Exercise brief:
Locate "Continue the Blender" in the listing below, then output the line holding it and every line after it, exactly and with nothing else.

------------

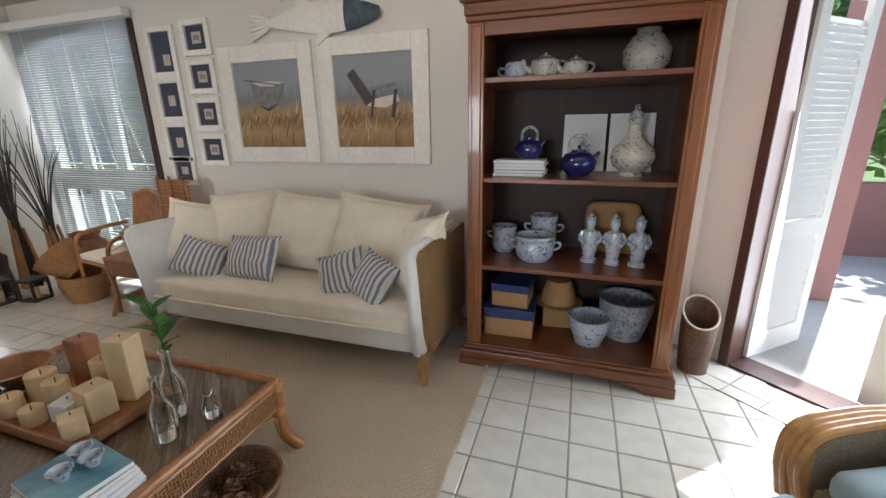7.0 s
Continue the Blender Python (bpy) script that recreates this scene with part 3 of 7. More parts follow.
# second shelf up: pots, figures
pot("crock", 0.60, 7.70, SH[1], [(0, 0), (0.06, 0), (0.085, 0.04), (0.08, 0.13), (0.085, 0.16), (0.085, 0.18)], M["delft"], "blue and white stoneware pot on shelf", "pot", handles=0.025, group="crocks on the shelf")
pot("crock", 0.86, 7.79, SH[1], [(0, 0), (0.075, 0), (0.09, 0.05), (0.085, 0.19), (0.095, 0.23), (0.095, 0.25)], M["delft"], "tall blue and white stoneware pot on shelf", "pot", handles=0.03, group="crocks on the shelf")
pot("crock", 0.825, 7.55, SH[1], [(0, 0), (0.09, 0), (0.12, 0.04), (0.125, 0.1), (0.11, 0.13), (0.125, 0.15), (0.125, 0.165)], M["delft"], "wide blue and white stoneware pot with handles", "pot", handles=0.03, group="crocks on the shelf")
bag = simple("bag", slab(B(), 0.34, 0.1, 0.34, 2, 0.012, 0.01, 0.04, 8), M["kraft"], 1.3, 7.83, SH[1], 0, "brown paper bag standing at back of shelf", "bag")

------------

Response to the exercise:
Continue the Blender Python (bpy) script that recreates this scene with part 3 of 7. More parts follow.
# second shelf up: pots, figures
pot("crock", 0.60, 7.70, SH[1], [(0, 0), (0.06, 0), (0.085, 0.04), (0.08, 0.13), (0.085, 0.16), (0.085, 0.18)], M["delft"], "blue and white stoneware pot on shelf", "pot", handles=0.025, group="crocks on the shelf")
pot("crock", 0.86, 7.79, SH[1], [(0, 0), (0.075, 0), (0.09, 0.05), (0.085, 0.19), (0.095, 0.23), (0.095, 0.25)], M["delft"], "tall blue and white stoneware pot on shelf", "pot", handles=0.03, group="crocks on the shelf")
pot("crock", 0.825, 7.55, SH[1], [(0, 0), (0.09, 0), (0.12, 0.04), (0.125, 0.1), (0.11, 0.13), (0.125, 0.15), (0.125, 0.165)], M["delft"], "wide blue and white stoneware pot with handles", "pot", handles=0.03, group="crocks on the shelf")
bag = simple("bag", slab(B(), 0.34, 0.1, 0.34, 2, 0.012, 0.01, 0.04, 8), M["kraft"], 1.3, 7.83, SH[1], 0, "brown paper bag standing at back of shelf", "bag")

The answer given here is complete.